Exercise description. Every line below that contains "degrees" is to be copied.

Dataset records.
□ □ □ □ □ □ □

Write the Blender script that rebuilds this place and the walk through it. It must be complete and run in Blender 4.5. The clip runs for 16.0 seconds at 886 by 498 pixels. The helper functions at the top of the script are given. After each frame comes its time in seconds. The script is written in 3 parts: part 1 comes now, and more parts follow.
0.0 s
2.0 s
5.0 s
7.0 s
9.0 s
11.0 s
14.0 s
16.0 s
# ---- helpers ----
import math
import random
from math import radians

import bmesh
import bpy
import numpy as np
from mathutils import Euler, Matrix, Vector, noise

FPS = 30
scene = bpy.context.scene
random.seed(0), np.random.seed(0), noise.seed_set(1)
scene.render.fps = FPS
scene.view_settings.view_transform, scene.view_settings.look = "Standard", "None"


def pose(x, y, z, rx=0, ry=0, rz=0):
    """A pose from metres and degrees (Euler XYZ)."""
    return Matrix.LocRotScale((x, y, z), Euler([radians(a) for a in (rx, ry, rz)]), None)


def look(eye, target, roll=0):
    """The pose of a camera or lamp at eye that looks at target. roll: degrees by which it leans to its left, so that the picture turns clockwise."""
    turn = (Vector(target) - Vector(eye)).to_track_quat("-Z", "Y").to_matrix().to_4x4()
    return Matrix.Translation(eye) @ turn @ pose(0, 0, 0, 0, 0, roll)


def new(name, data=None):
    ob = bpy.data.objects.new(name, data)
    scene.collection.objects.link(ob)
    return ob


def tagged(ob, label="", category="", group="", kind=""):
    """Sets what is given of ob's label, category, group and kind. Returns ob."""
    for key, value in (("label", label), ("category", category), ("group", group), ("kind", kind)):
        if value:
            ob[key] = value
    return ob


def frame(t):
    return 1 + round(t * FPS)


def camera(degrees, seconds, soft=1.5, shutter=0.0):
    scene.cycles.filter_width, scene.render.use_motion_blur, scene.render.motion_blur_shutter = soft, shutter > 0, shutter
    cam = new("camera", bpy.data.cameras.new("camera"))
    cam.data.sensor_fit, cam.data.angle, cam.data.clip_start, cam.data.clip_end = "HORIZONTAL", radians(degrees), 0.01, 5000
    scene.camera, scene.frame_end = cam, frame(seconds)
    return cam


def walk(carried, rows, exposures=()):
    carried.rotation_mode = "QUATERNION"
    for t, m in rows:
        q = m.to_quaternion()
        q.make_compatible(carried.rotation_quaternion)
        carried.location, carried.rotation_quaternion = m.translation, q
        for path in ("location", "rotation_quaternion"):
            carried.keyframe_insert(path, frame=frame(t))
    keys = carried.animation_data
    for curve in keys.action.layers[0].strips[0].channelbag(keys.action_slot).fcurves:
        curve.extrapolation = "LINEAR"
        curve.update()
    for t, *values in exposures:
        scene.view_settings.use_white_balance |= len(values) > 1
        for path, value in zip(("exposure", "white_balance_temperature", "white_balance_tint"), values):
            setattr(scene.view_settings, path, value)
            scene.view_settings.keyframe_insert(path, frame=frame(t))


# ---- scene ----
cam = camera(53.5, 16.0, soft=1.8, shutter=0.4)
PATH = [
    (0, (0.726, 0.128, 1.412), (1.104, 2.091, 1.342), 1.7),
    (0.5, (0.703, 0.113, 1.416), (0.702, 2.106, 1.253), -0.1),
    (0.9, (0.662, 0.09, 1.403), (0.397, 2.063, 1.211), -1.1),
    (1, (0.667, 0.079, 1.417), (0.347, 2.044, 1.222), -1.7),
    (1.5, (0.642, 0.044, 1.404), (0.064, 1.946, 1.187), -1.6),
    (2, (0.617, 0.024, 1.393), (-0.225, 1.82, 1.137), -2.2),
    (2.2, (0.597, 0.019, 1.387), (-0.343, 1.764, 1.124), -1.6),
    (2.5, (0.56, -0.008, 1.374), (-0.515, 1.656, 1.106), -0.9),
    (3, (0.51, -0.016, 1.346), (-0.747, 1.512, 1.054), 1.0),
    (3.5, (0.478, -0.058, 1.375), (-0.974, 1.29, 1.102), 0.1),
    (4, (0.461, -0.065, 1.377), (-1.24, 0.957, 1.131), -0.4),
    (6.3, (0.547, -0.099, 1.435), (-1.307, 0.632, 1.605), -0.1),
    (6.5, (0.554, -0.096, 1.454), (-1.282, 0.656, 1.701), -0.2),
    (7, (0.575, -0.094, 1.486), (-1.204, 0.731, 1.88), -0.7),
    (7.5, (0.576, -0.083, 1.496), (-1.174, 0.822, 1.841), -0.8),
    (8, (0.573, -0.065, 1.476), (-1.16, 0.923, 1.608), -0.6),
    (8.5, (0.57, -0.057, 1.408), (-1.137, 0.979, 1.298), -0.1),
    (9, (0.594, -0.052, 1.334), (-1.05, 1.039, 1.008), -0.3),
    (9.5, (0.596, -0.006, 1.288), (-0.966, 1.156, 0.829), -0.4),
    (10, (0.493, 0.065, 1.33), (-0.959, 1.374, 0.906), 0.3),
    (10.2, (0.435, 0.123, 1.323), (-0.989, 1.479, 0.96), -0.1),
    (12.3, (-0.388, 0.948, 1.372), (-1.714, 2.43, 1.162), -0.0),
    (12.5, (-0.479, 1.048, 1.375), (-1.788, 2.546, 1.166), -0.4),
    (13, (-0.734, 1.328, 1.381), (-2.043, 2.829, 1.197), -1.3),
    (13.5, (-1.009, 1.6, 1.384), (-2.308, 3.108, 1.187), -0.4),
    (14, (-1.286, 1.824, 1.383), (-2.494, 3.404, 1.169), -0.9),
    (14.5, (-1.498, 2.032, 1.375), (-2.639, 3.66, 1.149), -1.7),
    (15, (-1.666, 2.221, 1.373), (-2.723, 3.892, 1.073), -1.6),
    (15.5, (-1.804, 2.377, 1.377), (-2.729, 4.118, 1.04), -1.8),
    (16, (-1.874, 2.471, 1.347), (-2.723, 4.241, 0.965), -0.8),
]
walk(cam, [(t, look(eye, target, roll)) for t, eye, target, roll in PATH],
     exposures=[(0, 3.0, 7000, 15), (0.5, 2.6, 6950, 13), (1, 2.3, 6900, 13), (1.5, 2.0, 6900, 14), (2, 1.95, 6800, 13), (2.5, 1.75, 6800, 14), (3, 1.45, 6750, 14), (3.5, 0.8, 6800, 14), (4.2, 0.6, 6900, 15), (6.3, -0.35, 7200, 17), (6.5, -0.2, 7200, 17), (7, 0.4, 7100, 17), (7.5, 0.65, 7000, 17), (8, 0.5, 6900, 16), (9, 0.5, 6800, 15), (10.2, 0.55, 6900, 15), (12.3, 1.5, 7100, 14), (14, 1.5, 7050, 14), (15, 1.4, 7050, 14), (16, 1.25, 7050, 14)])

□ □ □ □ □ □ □

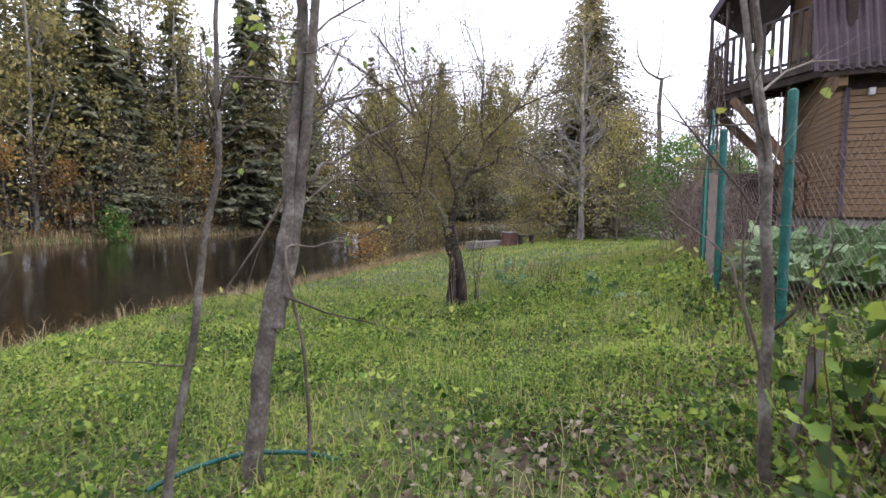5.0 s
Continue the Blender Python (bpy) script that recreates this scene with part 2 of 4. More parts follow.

□ □ □ □ □ □ □

The output.
    """A pose from metres and degrees (Euler XYZ)."""
    """The pose of a camera or lamp at eye that looks at target. roll: degrees by which it leans to its left, so that the picture turns clockwise."""
def camera(degrees, seconds, soft=1.5, shutter=0.0):
    cam.data.sensor_fit, cam.data.angle, cam.data.clip_start, cam.data.clip_end = "HORIZONTAL", radians(degrees), 0.01, 5000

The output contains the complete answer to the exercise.